The government's "Wellbeing Budget", released yesterday, puts millions into a roadmap to drive prosperity in the digital age.
The document said this requires industries and businesses to innovate and adopt "cutting-edge technology that offers productivity and job benefits".
"New Zealanders need the chance to share in the opportunities provided by the digital age by both increasing the availability of technology and programmes for people to acquire the skills required to use it," the document said.
Among other measures, the government is releasing new venture funding to foster that innovation and encourage smaller start-ups to expand.
"There is evidence of a gap in domestic capital markets that may be slowing the growth of New Zealand firms -- this gap is not being filled by current venture capital," the government said.
New start-ups are well served but mid-sized ones, between about $2 million and $15 million in size, are not well supported.
The managers of sovereign wealth fund The Guardians of New Zealand Superannuation have therefore been asked to support its goal to strengthen and deepen this market through a new $300 million fund.
The fund will use $240 million of contributions earmarked for the New Zealand Superannuation Fund (NZS Fund) between 2018 and 2022 and $60 million from the New Zealand Venture Investment Fund’s (NZVIF) existing assets.
"This will help keep more start-ups in New Zealand for longer and support the proportion of New Zealand ownership," economic development minister David Parker said.
“We need to have well-functioning early stage capital marts and a healthy start-up ecosystem to grow the knowledge economy."
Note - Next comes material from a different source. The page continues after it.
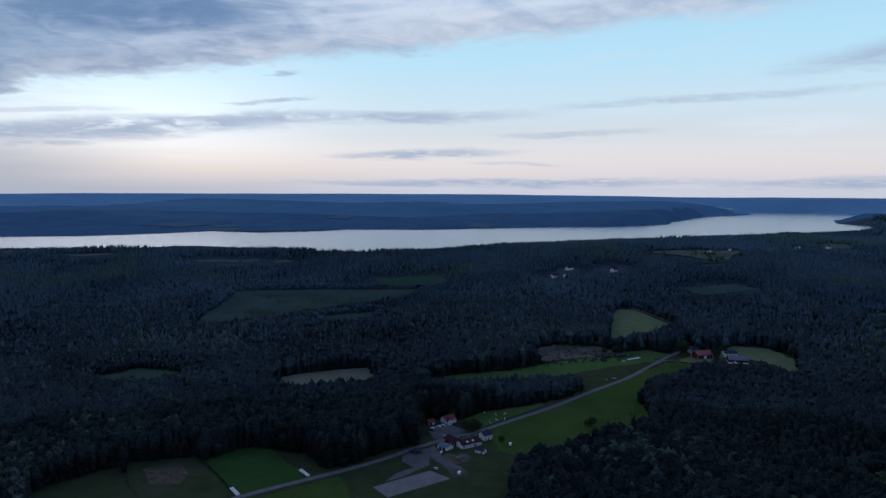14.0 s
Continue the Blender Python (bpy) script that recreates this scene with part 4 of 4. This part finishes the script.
# red farm beyond the tree belt
gabled("barn", (-433.2, 836.2, 34, 31.8, 13.8), 4.4, 3.8, "red", "tile", "long red barn with red roof and white doors", "barn", 0, [(-9, 2.2, 2.6, "white"), (-4, 2.4, 2.6, "white"), (-1, 2.4, 2.6, "white"), (3, 2.4, 2.6, "white"), (9, 3.0, 3.0, "white")])
gabled("outbuilding", (-459.5, 845.0, 14, 11.4, 8.8), 3.0, 2.0, "red", "tile_dark", "low red annex with dark tiled roof", "barn", 0, [(0, 2.0, 2.2, "darkwood")])
gabled("shed", (-451.5, 818.5, -3, 10.9, 7.5), 2.4, 1.2, "white", "sheet_grey", "pale shed with grey metal roof", "shed", 0, [(2.4, 1.8, 2.0, "white")])
gabled("cottage", (-404.1, 831.5, 20, 8.3, 6.9), 3.0, 2.2, "white", "slate", "small white cottage in the farm garden", "house", 2, [(0.0, 1.0, 2.0, "darkwood")], True)
gabled("farmhouse", (-357.4, 809.1, 48, 19.1, 11.9), 4.4, 3.8, "red", "tile", "red farmhouse with steep red tiled roof", "house", 4, [(0.2, 1.1, 2.1, "white")], True, ("stone", 0.5), True)
gabled("outbuilding", (-373.7, 832.1, 28, 14.0, 10.0), 3.4, 2.6, "red", "tile", "red farm wing with red tiled roof", "barn", 2, [(2.2, 1.6, 2.2, "white")])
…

The Budget also allocates $106 million of operating funding over four years and $50.6 million capital into innovation, with initiatives to support businesses to become more productive and develop high-value, low emissions products.
Meanwhile, $25.5 million over four years will go to help support, incubate and grow start-ups.
“Having sustained support will mean that innovators can more effectively commercialise science and research and turn ideas into products and services which can then be successfully brought to market,” Minister of research, science and technology Megan Woods said.
The funding will help start-ups with more support for the Commercialisation Partner Network Fund. It will also provide additional support for the PreSeed Accelerator Fund and the scale-up of the Technology Incubator programme.
The government said it wants to stay ahead of the skills curve and make sure New Zealanders have the skills they need to adapt.
"Ensuring a just transition to the future of work is a priority area for the Government," it said. "This means working across sectors to develop policies that help New Zealanders make the most of the rapidly changing digital world."
The Budget includes $6.2 million of operating and $600,000 of capital funding for an Industry 4.0 demonstration network with up to two "smart factories" to help employers make sure they are ready for the future as well.
It also counts on $8.7 million in operating and $600,000 capital funding will go to ensure the Computer Emergency Response Team (CERT) New Zealand is adequately funded and a further $8 million will support the implementation of the government's cyber security strategy.
Another $27.6 million in operating funding will go to the government chief digital officer to supporting the government’s digital transformation through the delivery of innovative government services.
The RealMe identity versification service will receive $57.1 million in operating and $9 million capital to continue to operate, while $2 million will go to improved satellite-based positioning technology.
Digital literacy for seniors is also being funded to the tune of $600,000 for community organisations to provide training and teaching facilities to help seniors use and keep up with digital technology.